What Does College-Going Look Like for Newark Students?
This summer, the Newark City of Learning Collaborative (NCLC) is releasing Post-Secondary Outcomes of Newark High School Graduates, an analysis of what college-going looks like for 13,500 of Newark’s recent graduates. NCLC, which is working to build Newark’s college-going culture by ensuring that all Newarkers have the tools and resources needed to get to and through college, produced the report in collaboration with the Rutgers University-Newark School of Public Affairs and Administration. Covering approximately 85 percent of all Newark high school students who graduated between 2011 and 2016, the report examines college enrollment, persistence, and completion rates for graduates from traditional public, charter, vocational technical, and parochial schools. The findings will help school leaders, educators, parents, and policymakers evaluate and strengthen the high school to college transition so that as many Newark students as possible can succeed in college.
While overall college enrollment has increased for Newark high school graduates, it has declined for some graduates.
Almost two-thirds of Newark students enrolled in college after high school graduation, but over the study period, enrollment declined by close to four percent among graduates of comprehensive high schools. Unlike magnet schools, comprehensive public high schools have historically served some of Newark’s neediest students. More support is necessary to get the college enrollment rate up for graduates of comprehensive high schools.

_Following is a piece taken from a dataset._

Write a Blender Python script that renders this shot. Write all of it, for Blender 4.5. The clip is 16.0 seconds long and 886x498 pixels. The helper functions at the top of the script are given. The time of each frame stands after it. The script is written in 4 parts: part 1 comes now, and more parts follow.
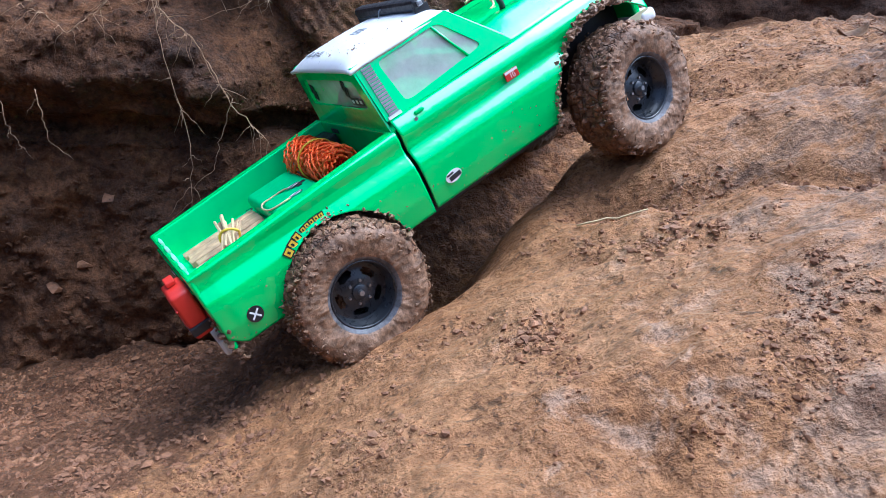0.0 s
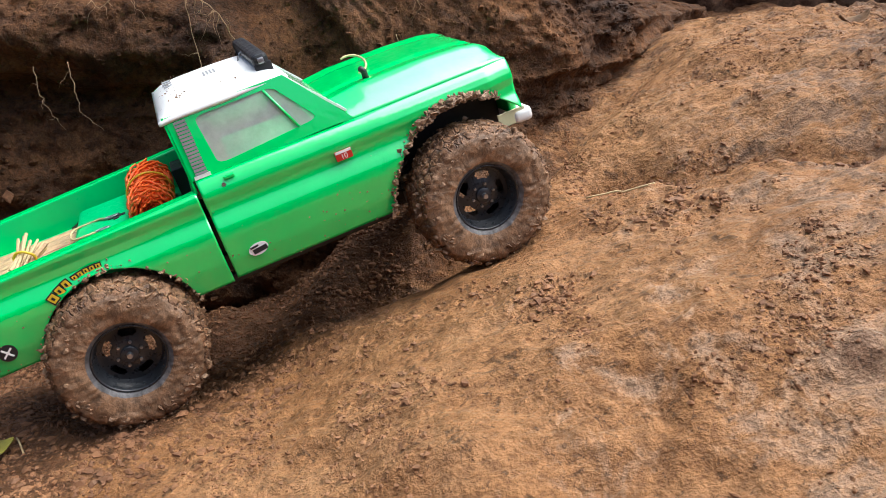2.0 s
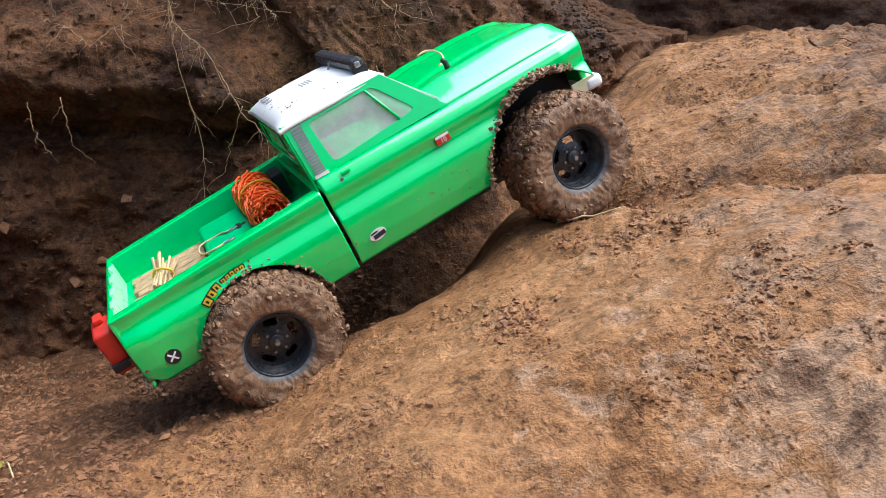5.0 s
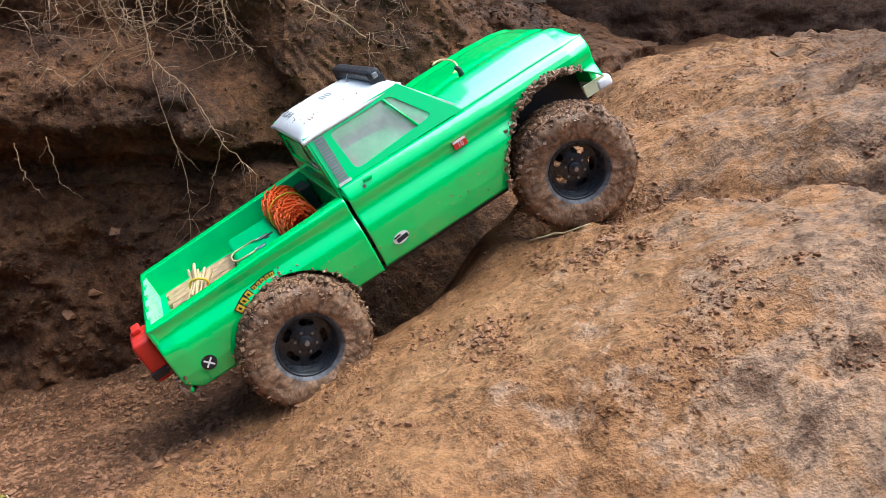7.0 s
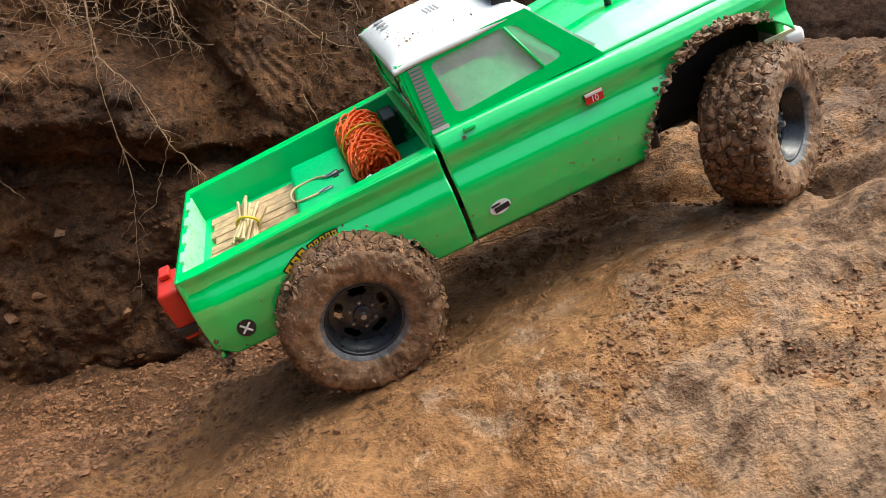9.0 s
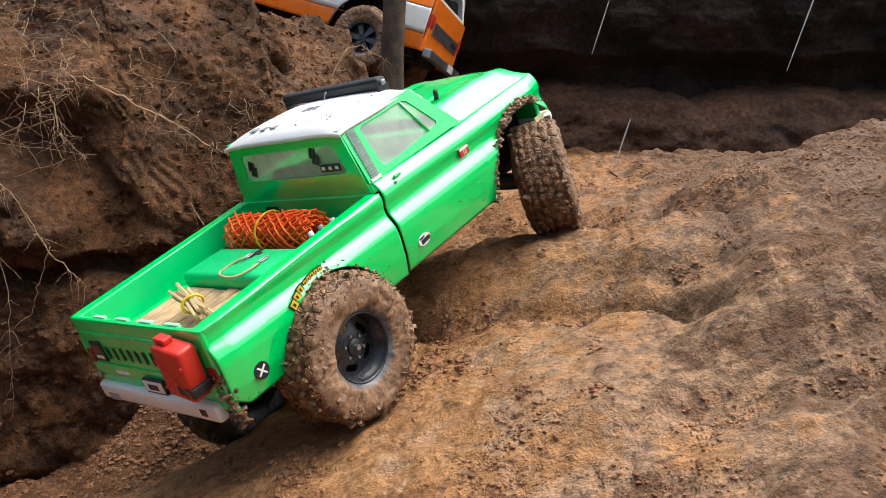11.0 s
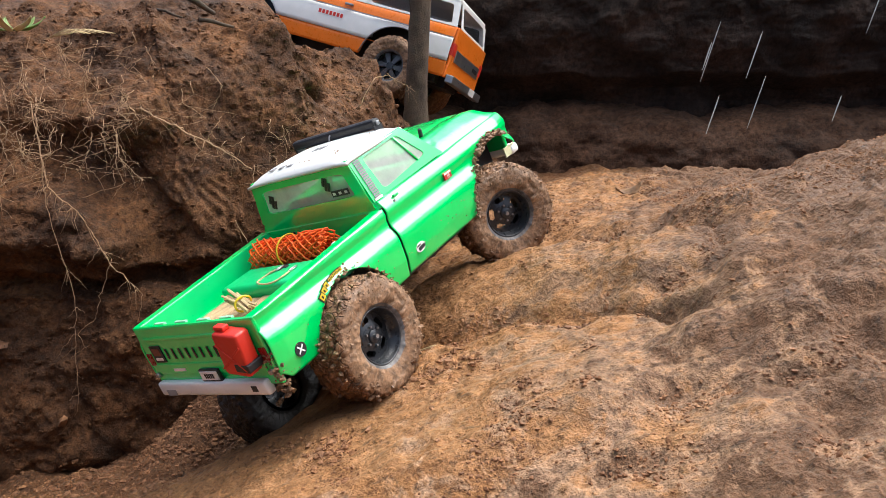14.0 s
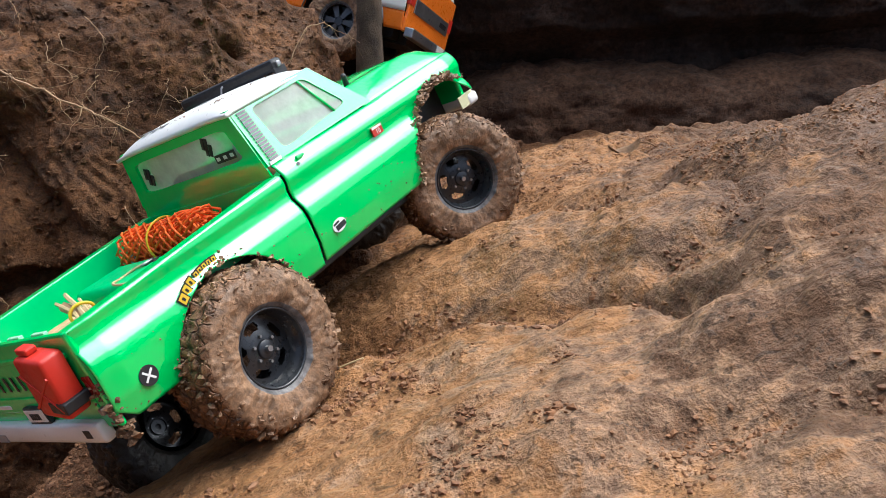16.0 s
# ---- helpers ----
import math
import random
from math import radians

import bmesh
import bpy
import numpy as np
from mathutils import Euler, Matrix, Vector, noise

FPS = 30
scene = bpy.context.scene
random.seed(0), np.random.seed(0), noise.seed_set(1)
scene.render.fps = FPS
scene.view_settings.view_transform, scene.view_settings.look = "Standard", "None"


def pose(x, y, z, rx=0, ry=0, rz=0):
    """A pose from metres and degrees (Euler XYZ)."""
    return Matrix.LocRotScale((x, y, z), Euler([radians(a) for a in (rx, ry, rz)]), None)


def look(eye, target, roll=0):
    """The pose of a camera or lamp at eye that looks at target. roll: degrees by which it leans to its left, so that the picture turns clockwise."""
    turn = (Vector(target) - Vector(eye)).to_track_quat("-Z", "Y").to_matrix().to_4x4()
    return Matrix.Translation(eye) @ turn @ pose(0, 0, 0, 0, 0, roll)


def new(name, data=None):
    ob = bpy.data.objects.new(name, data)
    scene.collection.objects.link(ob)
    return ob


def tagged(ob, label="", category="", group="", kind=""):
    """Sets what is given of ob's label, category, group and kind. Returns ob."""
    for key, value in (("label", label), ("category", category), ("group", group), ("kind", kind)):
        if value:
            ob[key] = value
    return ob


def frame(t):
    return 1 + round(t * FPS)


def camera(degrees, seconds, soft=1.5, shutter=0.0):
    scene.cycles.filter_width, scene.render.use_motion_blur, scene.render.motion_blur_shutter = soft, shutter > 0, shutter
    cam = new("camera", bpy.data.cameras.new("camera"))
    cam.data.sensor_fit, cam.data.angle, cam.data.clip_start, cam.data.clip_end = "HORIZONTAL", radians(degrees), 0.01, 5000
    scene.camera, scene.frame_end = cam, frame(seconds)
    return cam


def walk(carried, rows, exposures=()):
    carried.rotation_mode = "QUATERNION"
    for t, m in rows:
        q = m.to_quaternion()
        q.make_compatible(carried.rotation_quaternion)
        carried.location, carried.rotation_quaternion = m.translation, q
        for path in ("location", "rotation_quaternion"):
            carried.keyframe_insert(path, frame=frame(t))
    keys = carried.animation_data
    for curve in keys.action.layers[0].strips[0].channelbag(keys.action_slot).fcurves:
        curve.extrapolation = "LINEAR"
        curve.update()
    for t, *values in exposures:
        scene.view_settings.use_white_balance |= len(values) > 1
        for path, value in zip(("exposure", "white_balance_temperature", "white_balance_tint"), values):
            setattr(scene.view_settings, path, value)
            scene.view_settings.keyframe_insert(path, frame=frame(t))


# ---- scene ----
cam = camera(56.0, 16.0, soft=0.7)
METRES, EYE, TILT, LEAN, TURN = 0.8876, 0.6, -22.0, 0.0, 0.0
EXPOSURES = [(0.0, -0.18, 4700, 7), (0.7, -0.16, 5200, 7), (2.0, -0.32, 5850, 4), (3.5, -0.32, 5750, 4), (7.0, -0.20, 5400, 2), (9.0, -0.26, 6150, -1), (12.0, -0.30, 6150, 5), (13.5, -0.26, 6150, 5), (14.3, -0.08, 6000, 5), (16.0, -0.36, 5750, 3)]
ROWS = [
    (0.0, 0.0, 0.0, 0.0, 0.0, 0.0, -0.0),
    (0.5, 0.036, -0.0026, -0.0052, -3.74, 0.45, -0.36),
    (1.0, 0.0424, -0.0183, -0.0073, -3.56, 0.85, -0.09),
    (1.5, 0.0074, -0.0337, -0.0128, -1.18, 0.51, -0.39),
    (2.0, -0.015, -0.0456, -0.0145, 0.09, -1.14, -0.8),
    (2.5, -0.0194, -0.0443, -0.0196, -0.03, -1.13, -1.22),
    (3.0, -0.0177, -0.0437, -0.0222, -0.32, -0.94, -1.39),
    (3.5, -0.0168, -0.0525, -0.0187, -0.14, -0.68, -1.39),
    (4.0, -0.0095, -0.0712, -0.0059, 0.2, -0.36, -0.81),
    (6.5, 0.0484, -0.0783, -0.0115, 0.44, 0.72, 1.54),
    (7.0, 0.0381, -0.1066, 0.0042, 0.28, 0.83, 2.36),
    (7.5, 0.0472, -0.1065, 0.0184, 0.22, 1.03, 2.34),
    (8.0, 0.0522, -0.0897, 0.0145, -0.11, 1.17, 1.73),
    (8.5, 0.0634, -0.0901, 0.0054, -0.38, 1.25, 1.83),
    (9.0, 0.0783, -0.0864, -0.0028, -0.9, 1.4, 1.95),
    (9.5, 0.0943, -0.0757, 0.0093, -1.26, 1.69, 2.11),
    (10.0, 0.121, -0.0894, 0.027, -4.06, 4.71, 1.55),
    (12.5, 0.1255, -0.1043, 0.0349, -6.98, 7.34, 2.54),
    (13.0, 0.1465, -0.0873, 0.0142, -4.73, 7.44, 2.38),
    (13.5, 0.1395, -0.1415, 0.0204, -3.95, 7.44, 2.27),
    (14.0, 0.1282, -0.2139, 0.0176, -4.14, 7.7, 2.06),
    (14.5, 0.1495, -0.2818, 0.0054, -4.23, 7.73, 2.0),
    (15.0, 0.1775, -0.2618, 0.0107, -4.58, 6.88, 2.94),
    (15.5, 0.1995, -0.0873, 0.0316, -3.97, 7.2, 4.26),
    (16.0, 0.2253, 0.0416, 0.0326, -2.79, 7.39, 4.48),
]
walk(cam, [(t, pose(0, 0, EYE, TILT, LEAN, TURN) @ pose(METRES * x, METRES * y, METRES * z, 90 + pitch, roll, yaw)) for t, x, y, z, yaw, pitch, roll in ROWS],
     exposures=EXPOSURES)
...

More Newark high school graduates are going to four-year institutions.
Enrollment has increased at four-year colleges and universities for Newark high school graduates. The most commonly attended four-year institutions include Rutgers University-Newark, Kean University, Bloomfield College, and Montclair State University.
Persistence at two-year colleges is lower for Newark high school graduates than it is at four-year colleges.
Overall, nearly two-thirds of students persisted through their second year, meaning that most students returned to school after their freshman year. Persistence is a critical measure because if students persist from their first year to their second year, they are more likely to go on to complete their degree. However, persistence was substantially lower at two-year colleges, a problem that affects the approximately 28 percent of Newark high school graduates who start college at a two-year institution. Additional supports will help students who enroll at a two-year institution continue toward graduation or transfer to a four-year institution to earn a bachelor’s degree.
Not enough Newark high school graduates are earning a college degree within six years.
Only 23 percent of high school graduates earned a college degree within six years, the time frame commonly used to assess completion time for a bachelor’s degree. Merely helping students get into college is not enough to guarantee their success. Additional attention is needed to ensure students are staying enrolled in college and actually earning their desired degree or credential.
Ward-based roundtables to generate conversation and brainstorm solutions around these findings will take place in fall 2018. Engaging the community about how to best support Newark students to and through college is the ultimate goal.